• PROMPT:
Will you output all of the data below exactly, omitting the images?
Begin
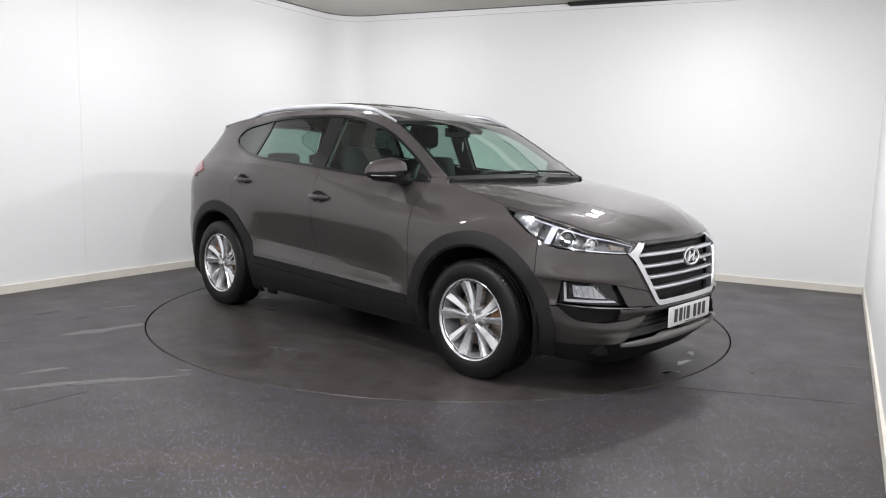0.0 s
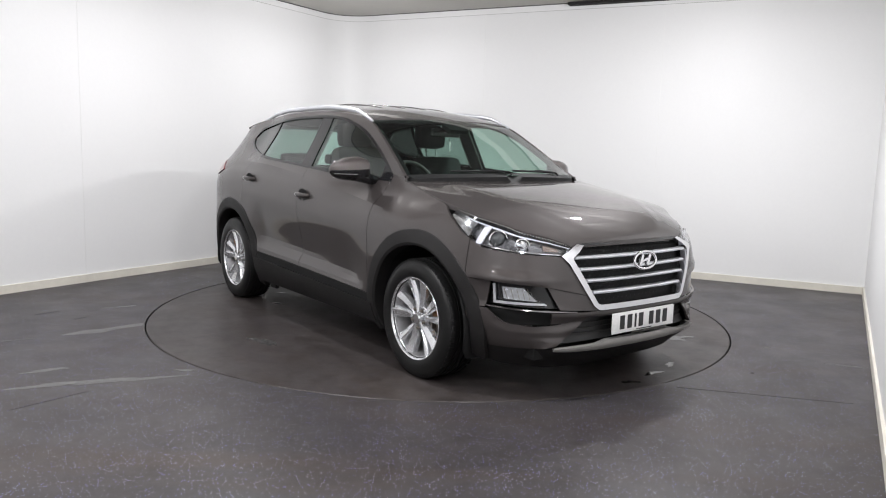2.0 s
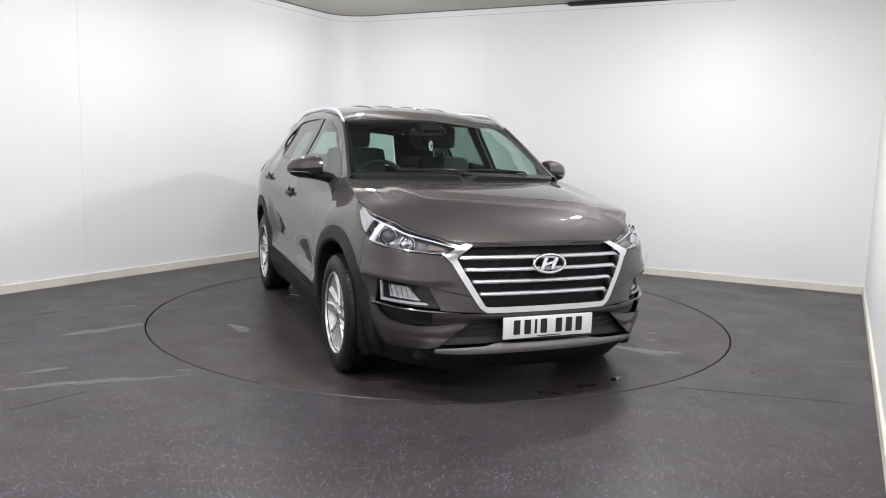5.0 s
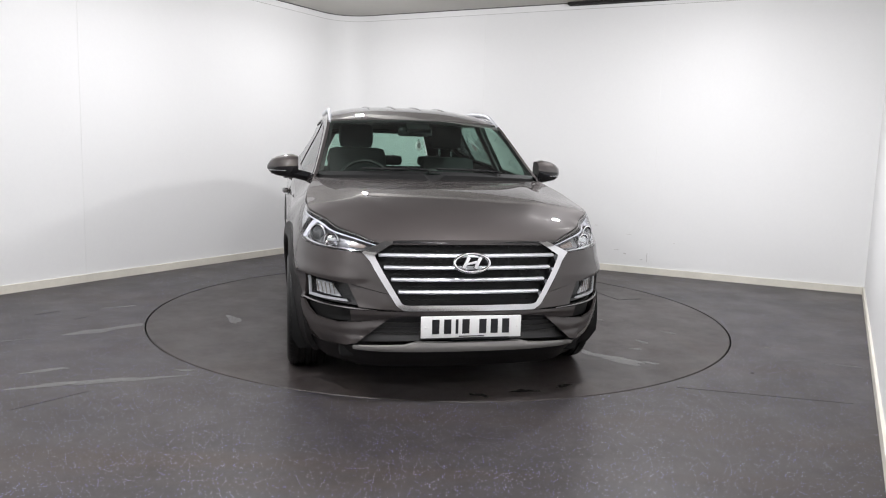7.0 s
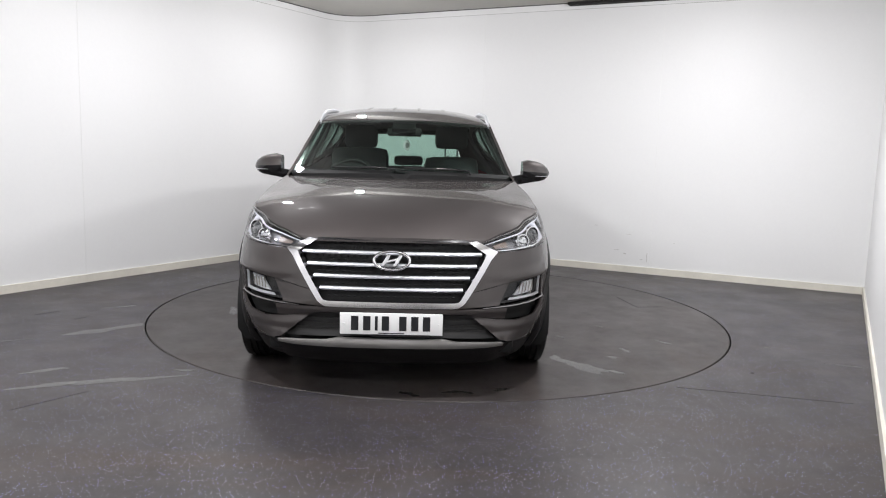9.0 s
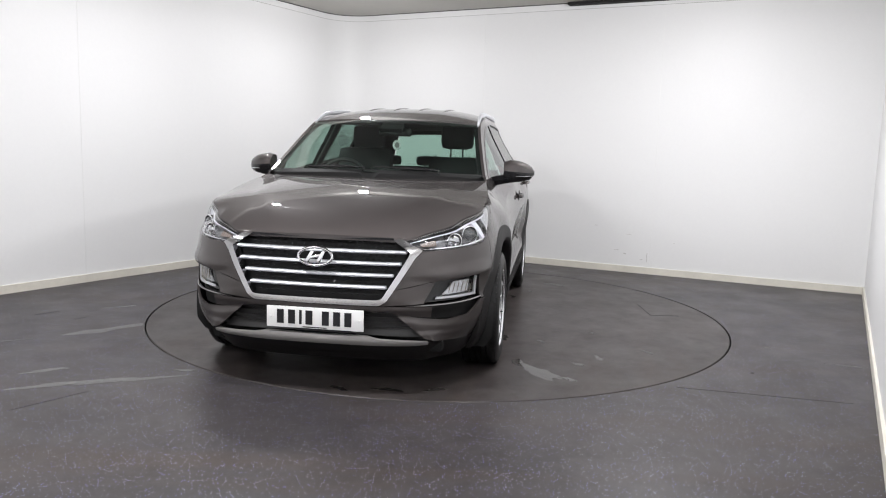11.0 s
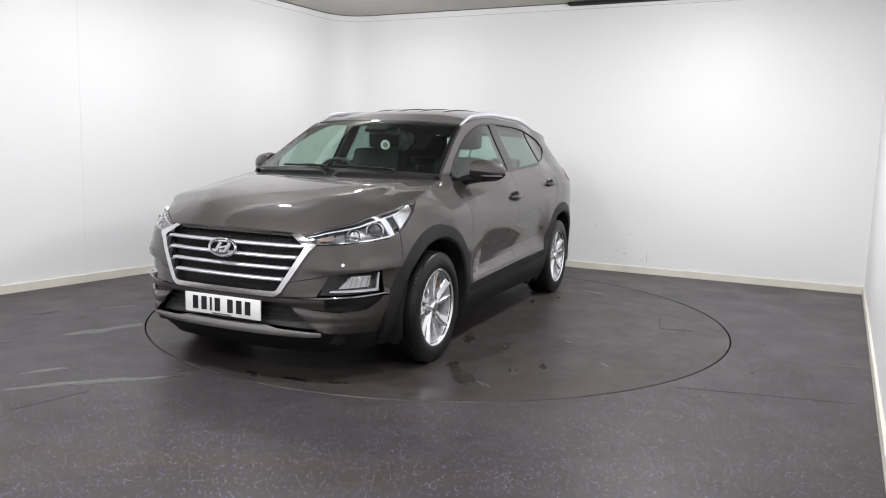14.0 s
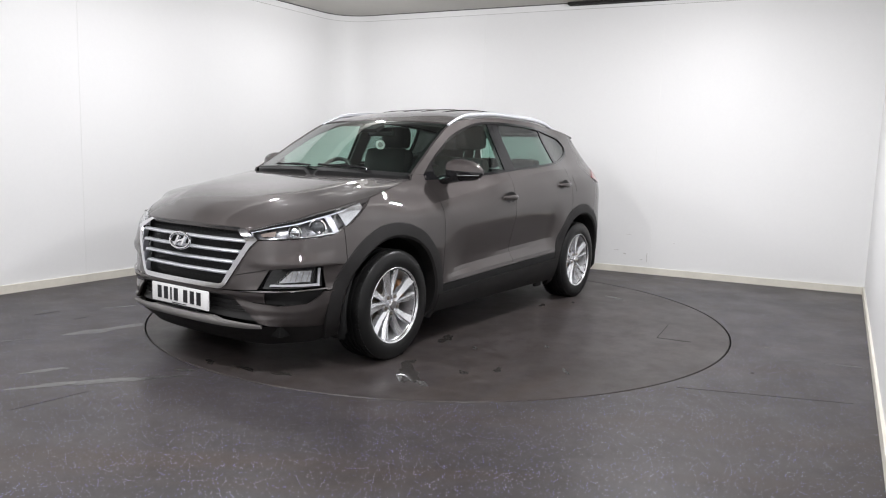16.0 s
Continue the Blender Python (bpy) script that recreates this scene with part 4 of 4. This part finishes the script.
End
• TASK ANSWER:
0.0 s
2.0 s
5.0 s
7.0 s
9.0 s
11.0 s
14.0 s
16.0 s
Continue the Blender Python (bpy) script that recreates this scene with part 4 of 4. This part finishes the script.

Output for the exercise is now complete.